## Exercise
Retype only what runs from the first line of the listing to the line holding "return TAIL_AT_23 + gone(t) - gone(23.0)", both included. Do not retype the pictures.

## Source excerpt
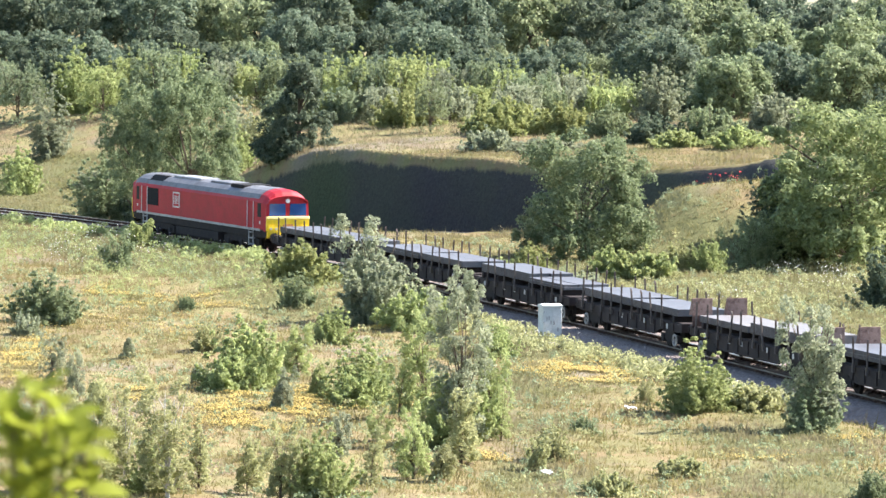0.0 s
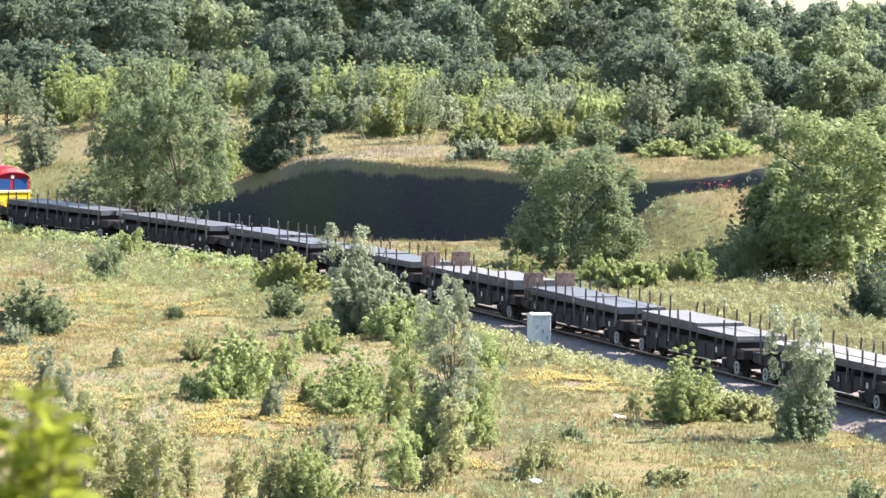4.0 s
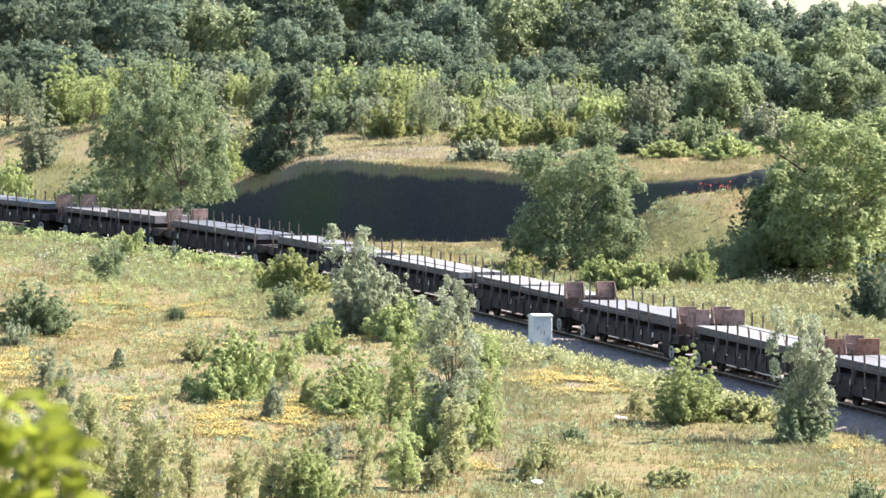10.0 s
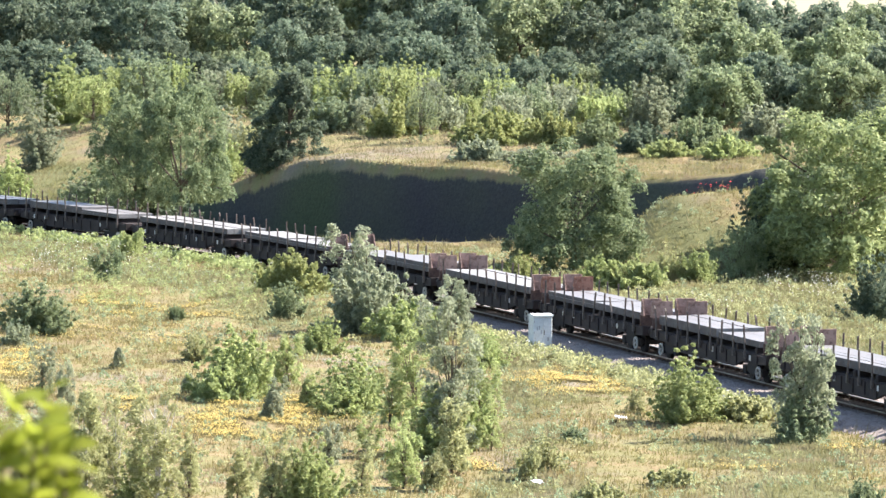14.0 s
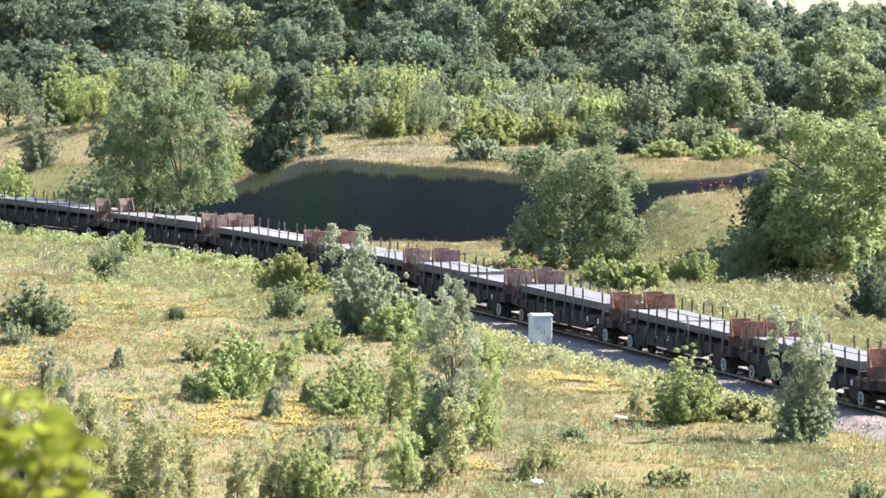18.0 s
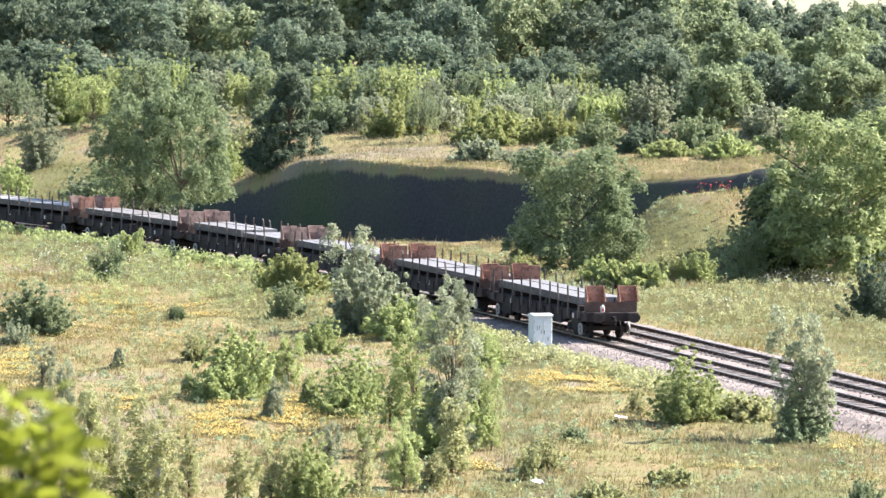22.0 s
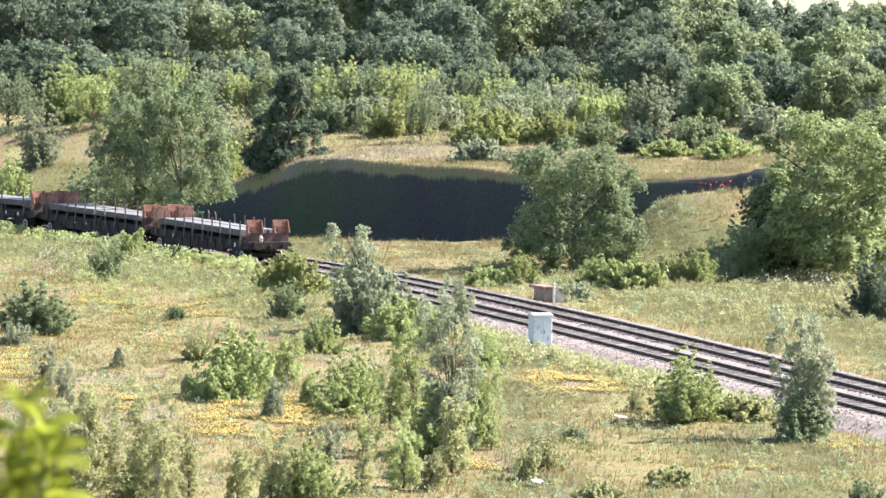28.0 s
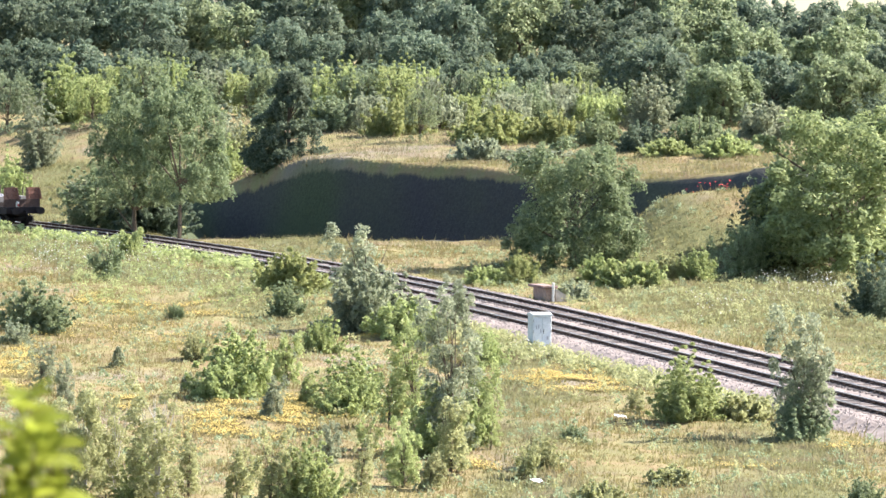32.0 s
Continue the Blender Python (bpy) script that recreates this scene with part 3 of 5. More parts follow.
def tail_at(t):
    return TAIL_AT_23 + gone(t) - gone(23.0)


def rolling_pose(s, half):
    """The pose of a vehicle whose bogies stand half before and behind s: its own x points the way it runs, y to its near side."""
    a, b = Vector(on_line(s - half)), Vector(on_line(s + half))
    x = (b - a).normalized()
    y = Vector((0, 0, 1)).cross(x).normalized()
    z = x.cross(y)
    m = Matrix((x, y, z)).transposed().to_4x4()
    m.translation = (a + b) / 2
    return m


MOVING, TURNING = [], []


def wheelset(parent, x, r, white=False):
    def make():
        sh = Shape()
        for y in (-0.75, 0.75):
            q = 1 if y > 0 else -1
            sh.tube((0, y - 0.065, 0), (0, y + 0.065, 0), r, n=24)
            sh.tube((0, y - q * 0.09, 0), (0, y - q * 0.065, 0), r + 0.028, n=24)
            sh.tube((0, y + q * 0.065, 0), (0, y + q * 0.14, 0), 0.13, n=12)
            for k in range(4):
                c, s = math.cos(k * math.pi / 2), math.sin(k * math.pi / 2)
                sh.box(c * r * 0.6 - 0.05, c * r * 0.6 + 0.05, min(y + q * 0.06, y + q * 0.075), max(y + q * 0.06, y + q * 0.075), s * r * 0.6 - 0.05, s * r * 0.6 + 0.05)
        sh.tube((0, -0.7, 0), (0, 0.7, 0), 0.085, n=10)
        return sh.mesh("wheelset", DARK_STEEL)
    ob = part("wheelset", shared(("wheelset", r), make), None, parent, m=pose(x, 0, r))
    TURNING.append((ob, x, r))
    return ob


def wagon_bogie(thing, x, outer):
    """A two-axle bogie: side frames with axleboxes and spring nests; outer is the end that faces the next wagon."""
    def frame_mesh():
        sh = Shape()
        for y in (-1.02, 1.02):
            sh.slab_of([(-1.25, 0.38), (-1.25, 0.62), (-0.7, 0.66), (-0.45, 0.82), (0.45, 0.82), (0.7, 0.66), (1.25, 0.62), (1.25, 0.38), (0.6, 0.4), (0.35, 0.3), (-0.35, 0.3), (-0.6, 0.4)], "y", y - 0.07, y + 0.07)
            for q in (-0.9, 0.9):
                sh.box(q - 0.17, q + 0.17, y - 0.12, y + 0.12, 0.26, 0.6, 0.02)
                sh.tube((q - 0.26, y, 0.3), (q - 0.26, y, 0.58), 0.07).tube((q + 0.26, y, 0.3), (q + 0.26, y, 0.58), 0.07)
        sh.box(-0.25, 0.25, -1.0, 1.0, 0.5, 0.95, 0.02)
        sh.box(-1.2, -1.08, -1.0, 1.0, 0.4, 0.55).box(1.08, 1.2, -1.0, 1.0, 0.4, 0.55)
        return sh.mesh("bogie", DARK_STEEL)

    def cover_mesh():
        sh = Shape()
        # a white-painted rim round a dark boss
        n, rows = 18, []
        for y, r in ((-0.03, 0.29), (0.03, 0.28), (0.035, 0.21), (-0.03, 0.20)):
            rows.append([(math.cos(2 * math.pi * i / n) * r, y, math.sin(2 * math.pi * i / n) * r) for i in range(n)])
        sh.rings(rows + rows[:1], caps=False)
        sh.tube((0, 0.0, 0), (0, 0.05, 0), 0.07, 0.06, n=10)
        return sh.mesh("wheel_rim", WHEEL_PAINT)
    bogie = part("bogie", shared("bogie", frame_mesh), None, thing, m=pose(x, 0, 0))
    for q in (-0.9, 0.9):
        wheelset(bogie, q, 0.42)
    for y, turn in ((1.17, 0), (-1.17, 180)):
        part("wheel_rim", shared("wheel_rim", cover_mesh), None, bogie, "off-white painted wheel rim", m=pose(0.9 * outer, y, 0.42, 0, 0, turn))
    return bogie


def bulkhead(thing, x, face, paint, seed):
    """An end bulkhead: a low plate across, two tall flanged panels with a gap between."""
    rng = random.Random(seed)
    label = "rusty orange-brown end panel" if paint is RUST else "dull brown end panel"
    part("end_plate", shared("end_plate", lambda: Shape().box(-0.05, 0.05, -1.27, 1.27, 1.25, 1.74, 0.01).mesh("end_plate", END_BROWN)), None, thing, "dark brown end plate", m=pose(x, 0, 0))

    def panel():
        sh = Shape().box(-0.03, 0.03, -0.46, 0.46, 1.74, 2.48, 0.008)
        sh.slab_of([(0.03, 1.74), (0.42, 1.74), (0.12, 2.46), (0.03, 2.46)], "y", -0.46, -0.41)
        sh.slab_of([(0.03, 1.74), (0.42, 1.74), (0.12, 2.46), (0.03, 2.46)], "y", 0.41, 0.46)
        sh.box(0.03, 0.07, -0.41, 0.41, 2.08, 2.14)
        return sh.mesh("end_panel", paint)
    for y in (-0.8, 0.8):
        part("end_panel", shared(("panel", paint.name), panel), None, thing, label, m=pose(x, y, 0, 0, rng.uniform(-2.5, 2.5), (0 if face > 0 else 180) + rng.uniform(-2, 2)))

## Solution
0.0 s
4.0 s
10.0 s
14.0 s
18.0 s
22.0 s
28.0 s
32.0 s
Continue the Blender Python (bpy) script that recreates this scene with part 3 of 5. More parts follow.
def tail_at(t):
    return TAIL_AT_23 + gone(t) - gone(23.0)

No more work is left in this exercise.